Start of DATA
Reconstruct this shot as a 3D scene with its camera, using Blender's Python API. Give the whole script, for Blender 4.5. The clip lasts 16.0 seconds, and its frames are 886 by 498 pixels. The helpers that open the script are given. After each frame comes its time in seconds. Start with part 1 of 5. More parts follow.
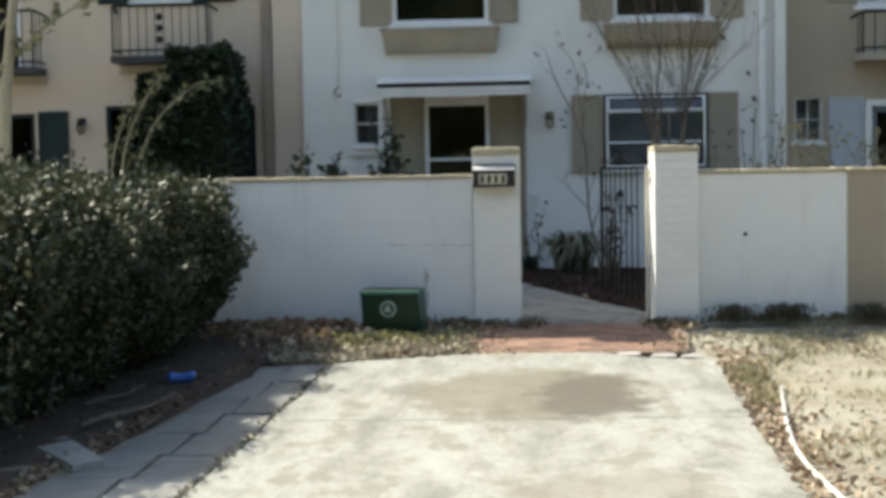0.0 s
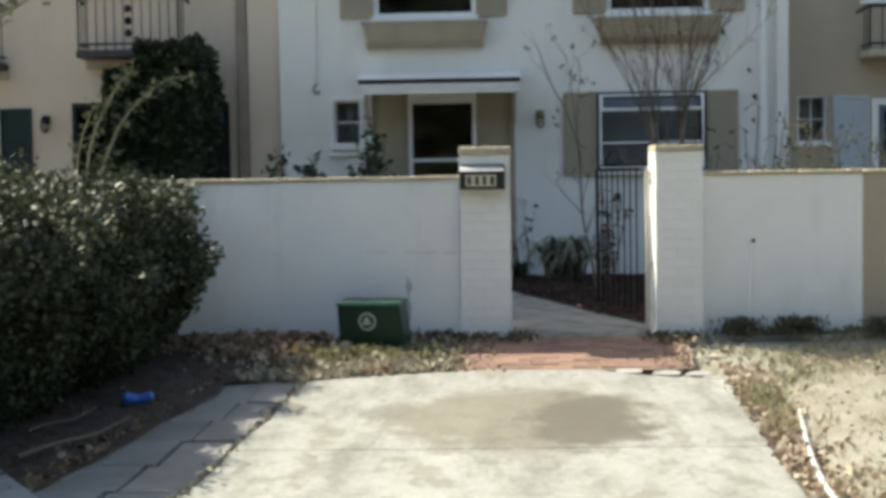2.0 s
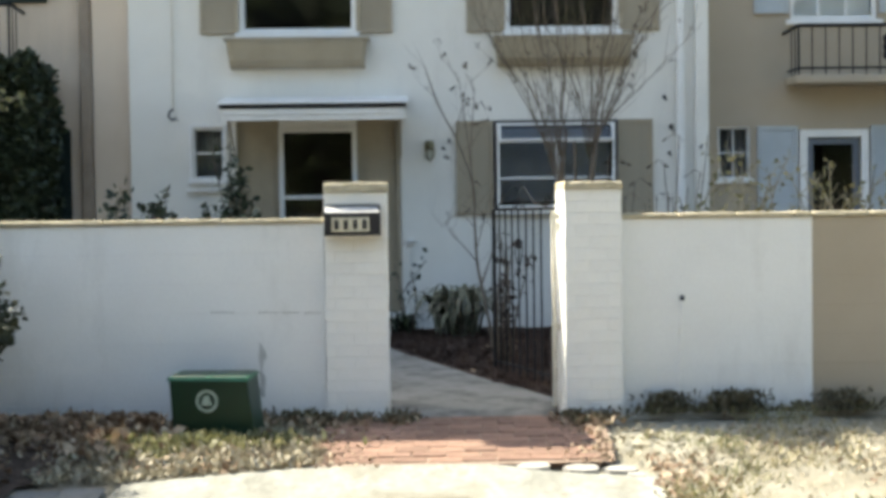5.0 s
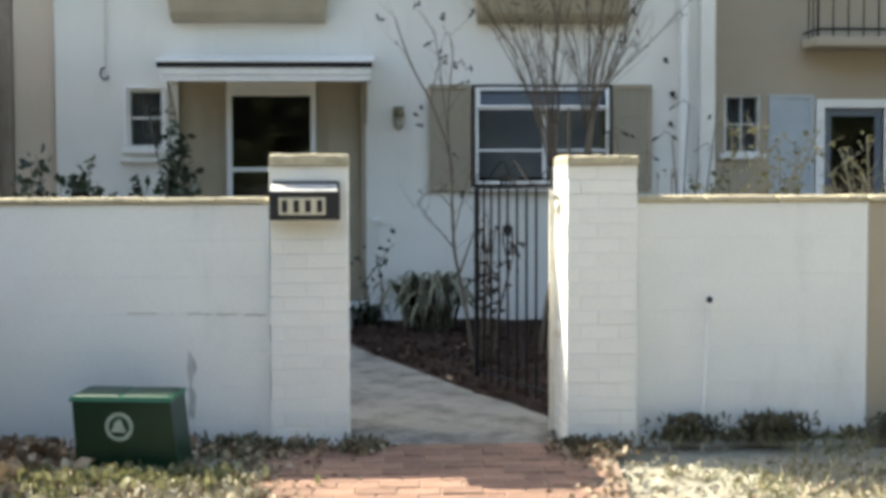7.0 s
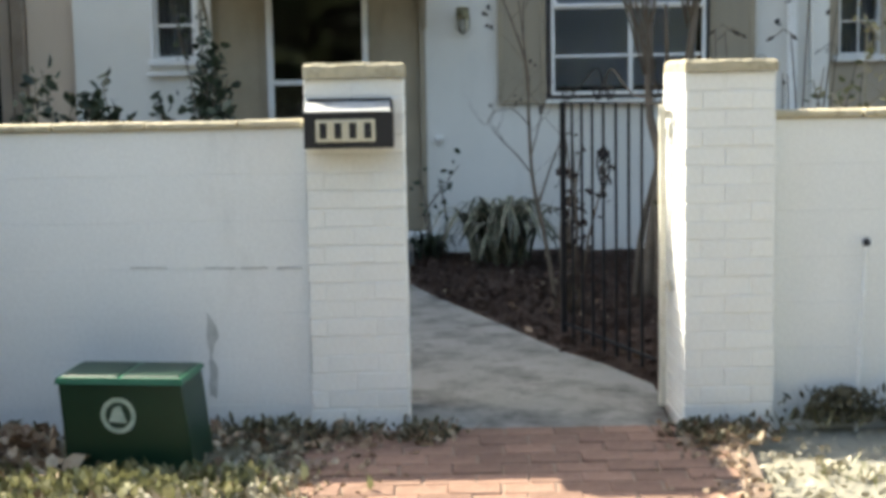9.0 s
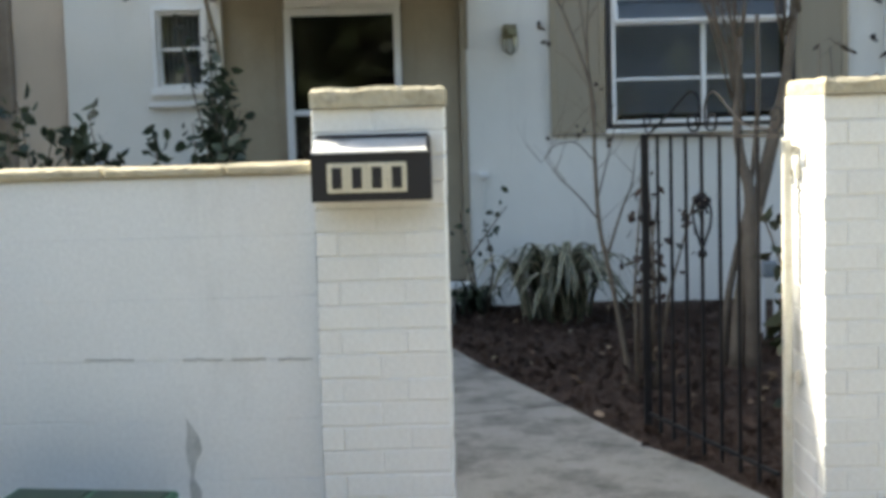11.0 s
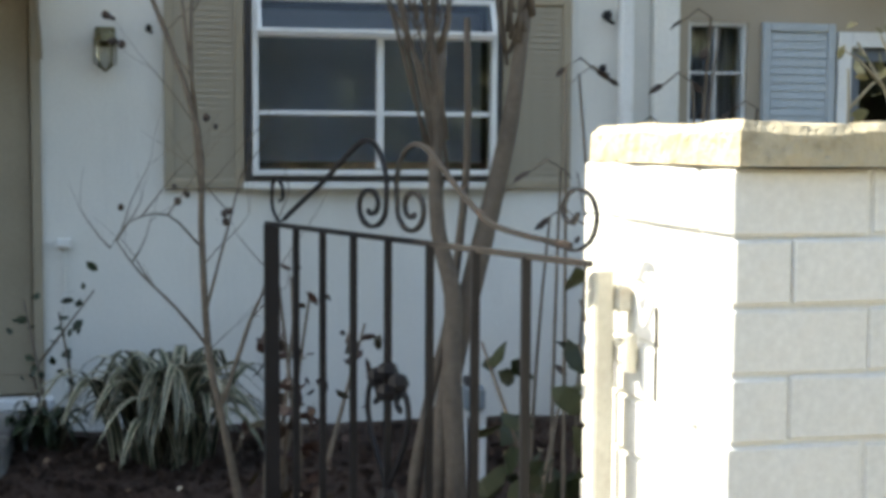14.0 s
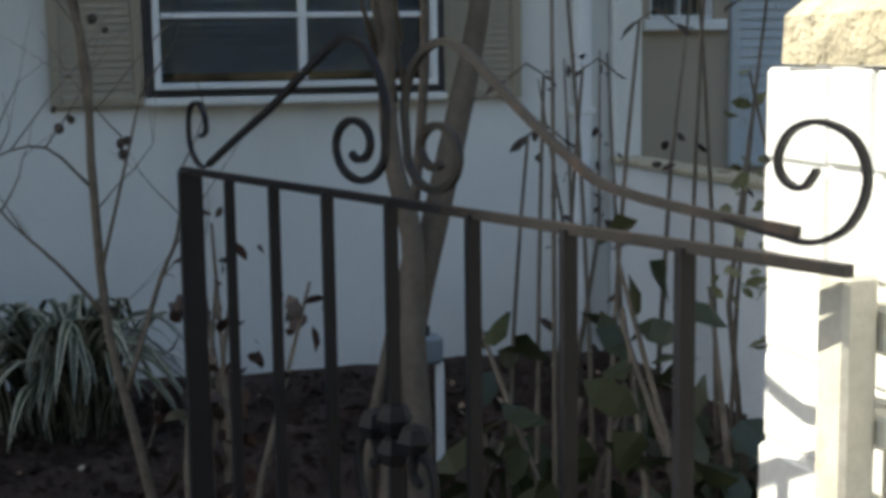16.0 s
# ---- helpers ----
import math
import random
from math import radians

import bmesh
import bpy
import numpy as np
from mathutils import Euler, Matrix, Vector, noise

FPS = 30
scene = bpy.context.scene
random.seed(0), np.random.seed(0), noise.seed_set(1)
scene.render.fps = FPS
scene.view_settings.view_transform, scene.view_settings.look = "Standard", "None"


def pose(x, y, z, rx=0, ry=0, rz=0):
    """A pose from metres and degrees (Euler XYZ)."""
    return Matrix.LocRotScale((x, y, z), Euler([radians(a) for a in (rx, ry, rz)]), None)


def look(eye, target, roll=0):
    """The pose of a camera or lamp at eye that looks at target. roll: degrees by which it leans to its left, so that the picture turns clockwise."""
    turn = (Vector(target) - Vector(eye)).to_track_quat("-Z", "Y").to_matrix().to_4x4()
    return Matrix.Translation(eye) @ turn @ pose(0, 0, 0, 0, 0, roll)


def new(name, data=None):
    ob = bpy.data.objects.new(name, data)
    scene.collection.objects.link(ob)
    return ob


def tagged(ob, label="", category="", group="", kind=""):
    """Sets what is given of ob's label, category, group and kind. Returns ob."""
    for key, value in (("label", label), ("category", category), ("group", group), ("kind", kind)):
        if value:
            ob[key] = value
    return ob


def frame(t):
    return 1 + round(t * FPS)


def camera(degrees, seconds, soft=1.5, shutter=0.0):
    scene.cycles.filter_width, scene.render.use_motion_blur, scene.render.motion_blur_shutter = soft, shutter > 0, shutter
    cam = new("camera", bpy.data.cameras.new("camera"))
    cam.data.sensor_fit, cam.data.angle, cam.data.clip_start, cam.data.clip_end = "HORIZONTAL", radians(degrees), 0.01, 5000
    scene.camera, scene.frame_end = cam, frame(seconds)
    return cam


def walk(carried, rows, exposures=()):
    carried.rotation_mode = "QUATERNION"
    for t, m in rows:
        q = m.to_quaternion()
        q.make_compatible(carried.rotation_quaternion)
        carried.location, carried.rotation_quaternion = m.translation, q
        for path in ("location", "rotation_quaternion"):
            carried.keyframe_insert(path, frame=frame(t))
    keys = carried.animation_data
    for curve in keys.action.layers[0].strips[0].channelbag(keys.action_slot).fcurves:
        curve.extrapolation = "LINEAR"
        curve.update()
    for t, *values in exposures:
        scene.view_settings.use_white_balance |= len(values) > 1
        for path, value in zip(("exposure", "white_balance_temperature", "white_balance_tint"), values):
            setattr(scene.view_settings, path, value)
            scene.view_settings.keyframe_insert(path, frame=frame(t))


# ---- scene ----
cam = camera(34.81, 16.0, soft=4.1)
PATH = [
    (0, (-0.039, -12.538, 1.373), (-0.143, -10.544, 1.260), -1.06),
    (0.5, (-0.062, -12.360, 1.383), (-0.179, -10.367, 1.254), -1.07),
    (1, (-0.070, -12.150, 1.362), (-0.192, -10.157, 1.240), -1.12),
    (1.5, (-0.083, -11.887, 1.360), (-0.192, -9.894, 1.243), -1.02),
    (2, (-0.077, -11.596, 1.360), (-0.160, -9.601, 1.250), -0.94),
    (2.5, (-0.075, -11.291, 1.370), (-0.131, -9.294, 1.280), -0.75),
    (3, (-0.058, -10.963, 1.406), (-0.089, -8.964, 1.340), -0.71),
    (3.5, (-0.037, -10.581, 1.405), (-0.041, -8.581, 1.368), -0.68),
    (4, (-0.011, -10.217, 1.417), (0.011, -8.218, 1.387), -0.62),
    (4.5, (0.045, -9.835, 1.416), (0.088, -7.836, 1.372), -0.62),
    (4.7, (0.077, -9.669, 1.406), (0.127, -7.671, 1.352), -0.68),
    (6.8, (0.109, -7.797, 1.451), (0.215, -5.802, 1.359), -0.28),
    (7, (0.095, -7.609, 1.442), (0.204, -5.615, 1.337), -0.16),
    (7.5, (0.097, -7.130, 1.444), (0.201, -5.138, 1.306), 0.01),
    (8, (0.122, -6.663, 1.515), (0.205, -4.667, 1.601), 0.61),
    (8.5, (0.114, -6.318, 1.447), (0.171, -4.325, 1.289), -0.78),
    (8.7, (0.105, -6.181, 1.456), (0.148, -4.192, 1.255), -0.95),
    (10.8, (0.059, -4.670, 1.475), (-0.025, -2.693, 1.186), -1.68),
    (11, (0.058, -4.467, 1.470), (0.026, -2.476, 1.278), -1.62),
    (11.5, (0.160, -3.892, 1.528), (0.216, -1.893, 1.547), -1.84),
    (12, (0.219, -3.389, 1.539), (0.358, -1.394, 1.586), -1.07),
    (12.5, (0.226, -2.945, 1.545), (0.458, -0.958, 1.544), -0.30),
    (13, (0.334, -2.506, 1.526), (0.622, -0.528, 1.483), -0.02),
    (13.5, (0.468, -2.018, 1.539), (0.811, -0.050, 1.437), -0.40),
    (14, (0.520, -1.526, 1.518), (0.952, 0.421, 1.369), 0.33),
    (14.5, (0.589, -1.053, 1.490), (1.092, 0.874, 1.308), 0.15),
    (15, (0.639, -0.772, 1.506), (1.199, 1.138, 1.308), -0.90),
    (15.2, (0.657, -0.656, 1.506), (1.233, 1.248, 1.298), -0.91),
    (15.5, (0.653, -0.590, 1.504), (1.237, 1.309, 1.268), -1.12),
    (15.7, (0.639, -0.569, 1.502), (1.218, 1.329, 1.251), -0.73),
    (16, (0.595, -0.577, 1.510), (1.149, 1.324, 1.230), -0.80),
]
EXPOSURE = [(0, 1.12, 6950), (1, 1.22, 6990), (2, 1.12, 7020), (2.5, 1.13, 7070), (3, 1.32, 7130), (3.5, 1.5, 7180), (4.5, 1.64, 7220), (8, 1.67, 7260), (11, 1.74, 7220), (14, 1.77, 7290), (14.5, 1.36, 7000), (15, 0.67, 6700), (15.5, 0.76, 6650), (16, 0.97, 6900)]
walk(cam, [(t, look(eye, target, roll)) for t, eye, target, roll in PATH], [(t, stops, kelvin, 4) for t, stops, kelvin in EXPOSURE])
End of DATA
● TASK TO CARRY OUT: Copy every line that includes the string "keys" from the material above.

● RESPONSE TO THE TASK:
    keys = carried.animation_data
    for curve in keys.action.layers[0].strips[0].channelbag(keys.action_slot).fcurves:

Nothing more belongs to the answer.